What do you think about euthanasia? For broken legged horses? Old, sick dogs and cats? Wounded birds?
What about people? I’ve been thinking about this for months as I’ve been researching my new short story, “To Be, Or Not.”
The moral dilemma of how to help people who are dying is a very old one. We have recorded stories about euthanasia dating back to Greek times. Take for example, Hercules, the half-son of god, Zeus and the beautiful mortal, Alcmen.
I share the Hercules story below. How do you feel about Hercules? What do you think of his son? Did his son do the right thing?
Zeus gave Hercules superhuman strength to be able to conquer challenges.
That superpower also made Hercules a hard to manage child. Added to that, his stepmother, Hera, made him insane and gave him an enormous temper. His temper was the ruin of him when he slaughtered his family.
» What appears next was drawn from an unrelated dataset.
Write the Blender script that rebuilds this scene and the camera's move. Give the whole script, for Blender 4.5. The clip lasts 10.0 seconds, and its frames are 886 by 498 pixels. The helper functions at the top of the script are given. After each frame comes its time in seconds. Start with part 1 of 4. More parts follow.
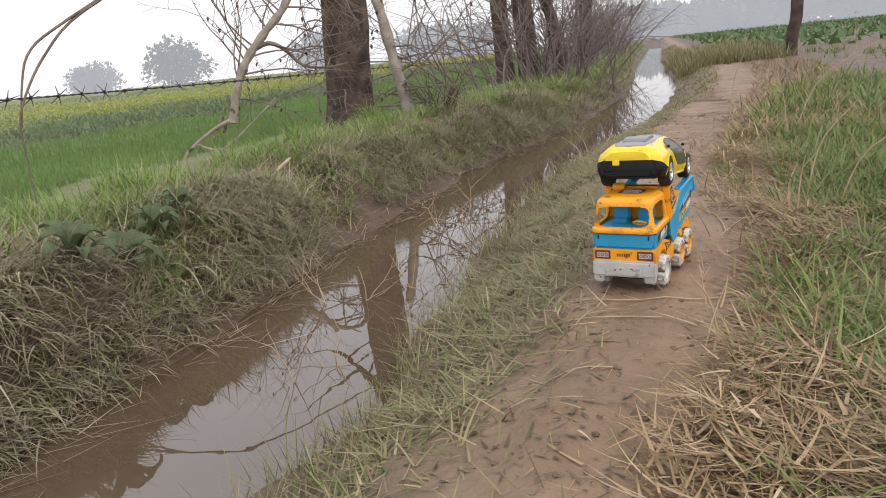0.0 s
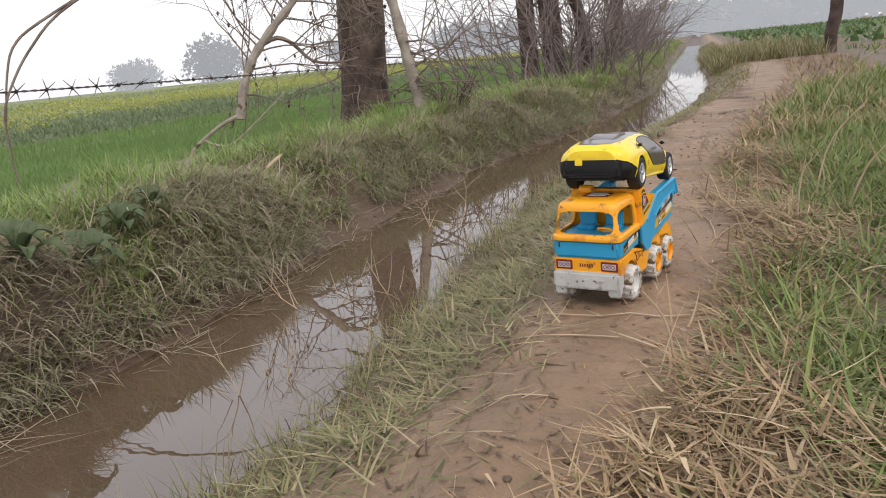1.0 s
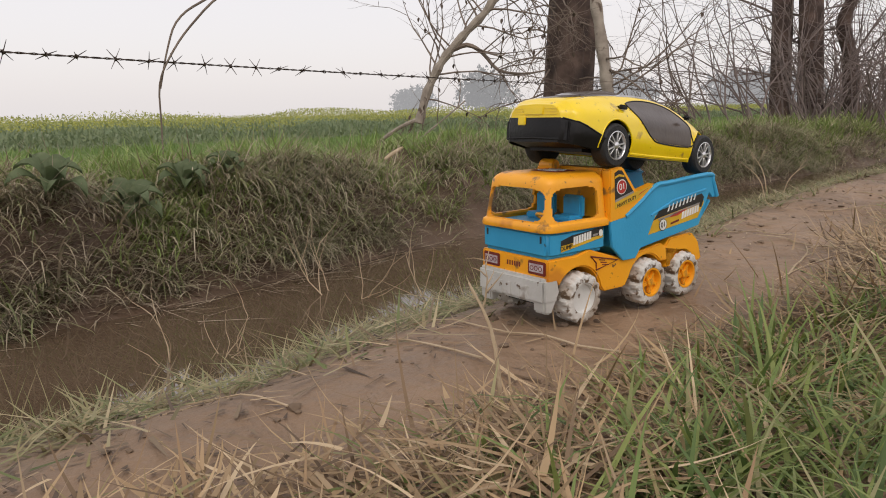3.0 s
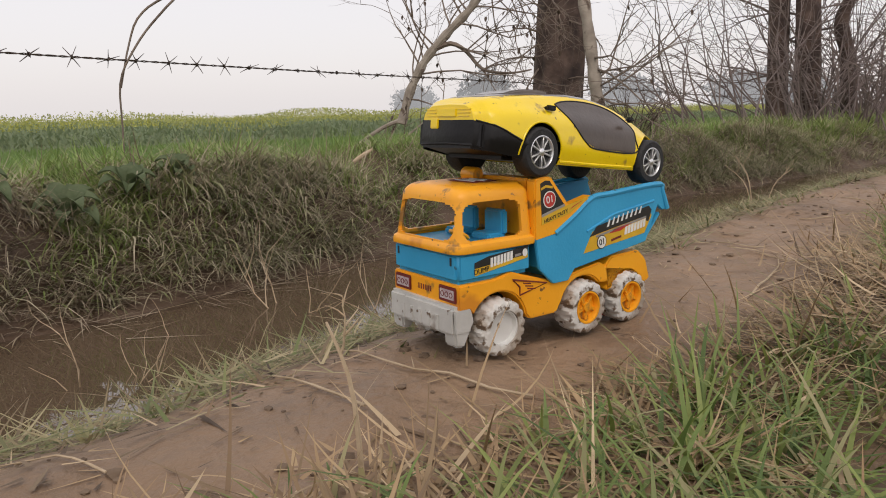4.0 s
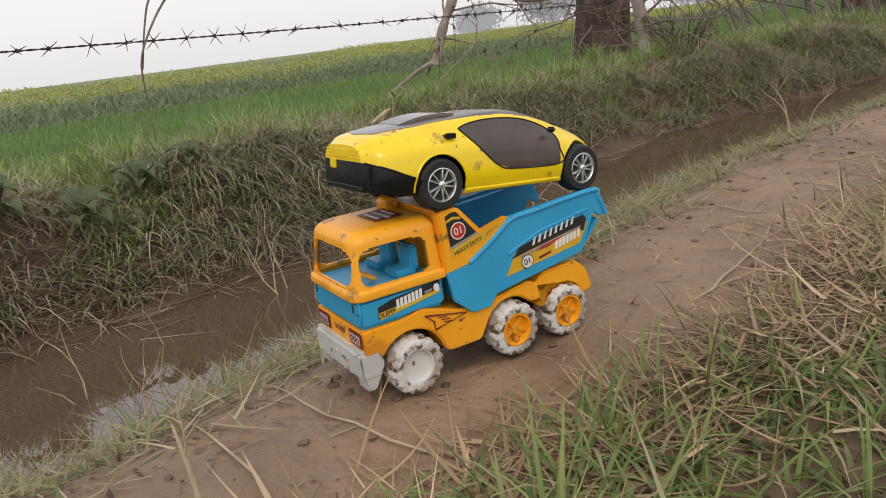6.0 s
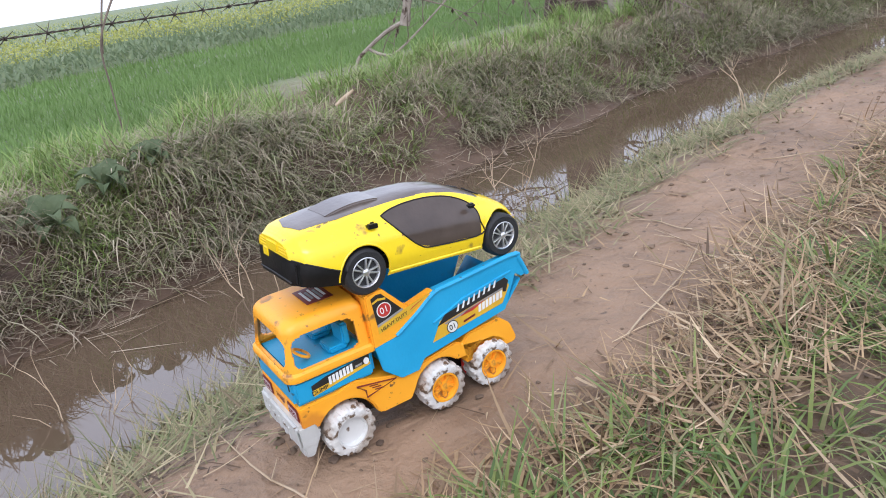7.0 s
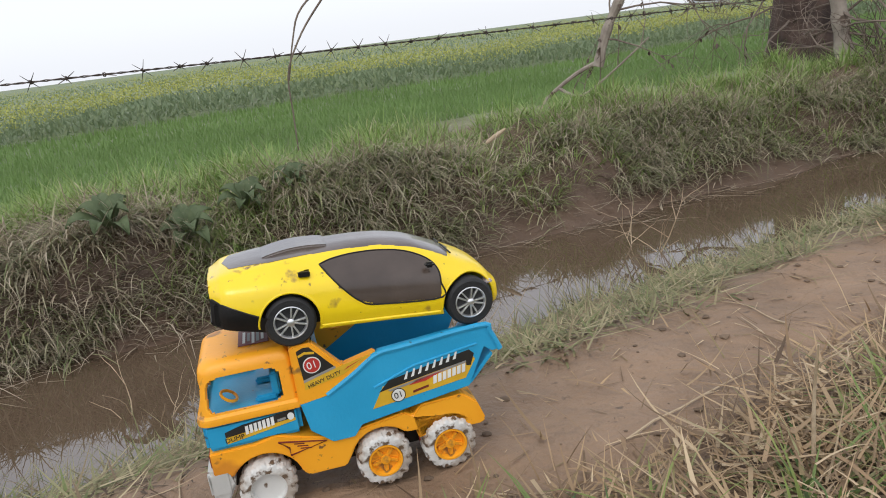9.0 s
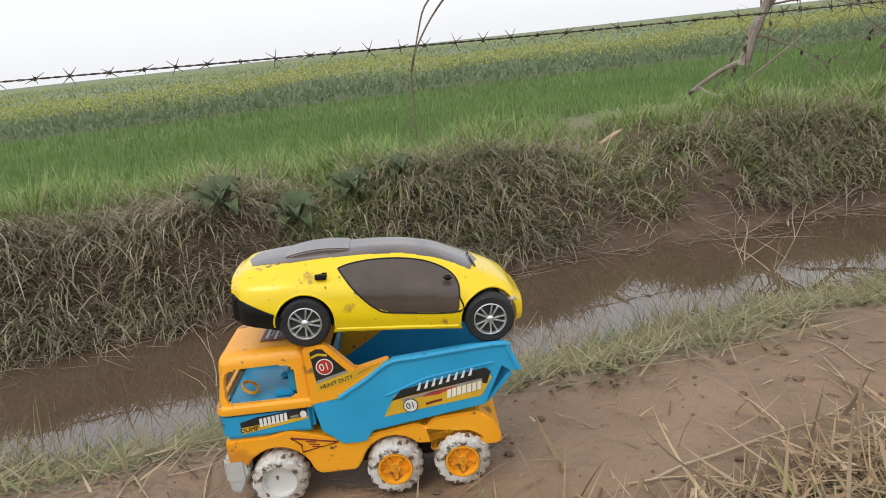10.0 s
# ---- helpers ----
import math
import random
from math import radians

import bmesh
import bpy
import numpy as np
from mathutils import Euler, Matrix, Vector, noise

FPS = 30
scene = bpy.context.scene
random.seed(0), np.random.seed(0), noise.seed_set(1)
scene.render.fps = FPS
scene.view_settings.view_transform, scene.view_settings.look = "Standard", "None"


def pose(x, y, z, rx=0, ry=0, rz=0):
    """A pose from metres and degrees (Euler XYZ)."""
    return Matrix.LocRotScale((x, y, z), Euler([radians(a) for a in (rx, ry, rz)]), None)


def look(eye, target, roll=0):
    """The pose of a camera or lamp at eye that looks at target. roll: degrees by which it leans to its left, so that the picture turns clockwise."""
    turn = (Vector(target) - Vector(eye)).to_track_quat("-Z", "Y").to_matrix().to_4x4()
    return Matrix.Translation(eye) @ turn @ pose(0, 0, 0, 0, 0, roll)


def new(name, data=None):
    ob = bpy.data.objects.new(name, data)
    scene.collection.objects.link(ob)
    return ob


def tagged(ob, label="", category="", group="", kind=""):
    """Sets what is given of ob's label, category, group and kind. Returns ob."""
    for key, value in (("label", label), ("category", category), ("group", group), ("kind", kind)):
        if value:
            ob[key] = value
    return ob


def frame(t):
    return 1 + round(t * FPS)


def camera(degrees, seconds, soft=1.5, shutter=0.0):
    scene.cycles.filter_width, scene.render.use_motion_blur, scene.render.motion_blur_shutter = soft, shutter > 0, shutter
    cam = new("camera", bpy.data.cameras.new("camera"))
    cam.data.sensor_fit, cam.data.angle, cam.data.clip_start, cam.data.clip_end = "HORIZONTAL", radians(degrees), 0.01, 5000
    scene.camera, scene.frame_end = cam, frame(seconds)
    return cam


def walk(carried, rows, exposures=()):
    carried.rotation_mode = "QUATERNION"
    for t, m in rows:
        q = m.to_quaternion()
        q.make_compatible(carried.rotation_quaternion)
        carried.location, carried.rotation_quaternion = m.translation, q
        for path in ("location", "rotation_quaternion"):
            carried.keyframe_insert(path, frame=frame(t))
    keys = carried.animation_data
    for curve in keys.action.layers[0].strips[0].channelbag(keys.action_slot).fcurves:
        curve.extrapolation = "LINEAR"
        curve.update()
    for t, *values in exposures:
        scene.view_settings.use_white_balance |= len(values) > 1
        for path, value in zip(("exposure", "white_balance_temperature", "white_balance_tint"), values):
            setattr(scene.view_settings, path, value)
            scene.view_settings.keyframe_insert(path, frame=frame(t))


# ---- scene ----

He was punished by having to endure superhuman feats, but Apollo promised Hercules if he completed 12 nearly impossible Labors, (like strangling a lion, traveling to hell and back, killing a multi-headed hydra monster) Zeus would make him a god and he would never go to Hades, the underworld.
The process of his death was horrific.
He was tricked into wrapping himself in a beautiful cloak pre-soaked with a powerful poison that burned the flesh. As Hercules flung the cloak around him, he shrieked in agony, and immediately threw off the cloak—taking off all his flesh and skinning him alive.
To his son, he demanded, “Help me die!”
“No, I will not be your murderer.”
“I ask you to be my healer, the only physician who can cure my suffering.
Hercules then ordered his funeral pyre built and threw himself into the raging flames to end his torture.
To burn alive was better than to prolong his suffering.
What do you think? When is it okay to help people end their suffering?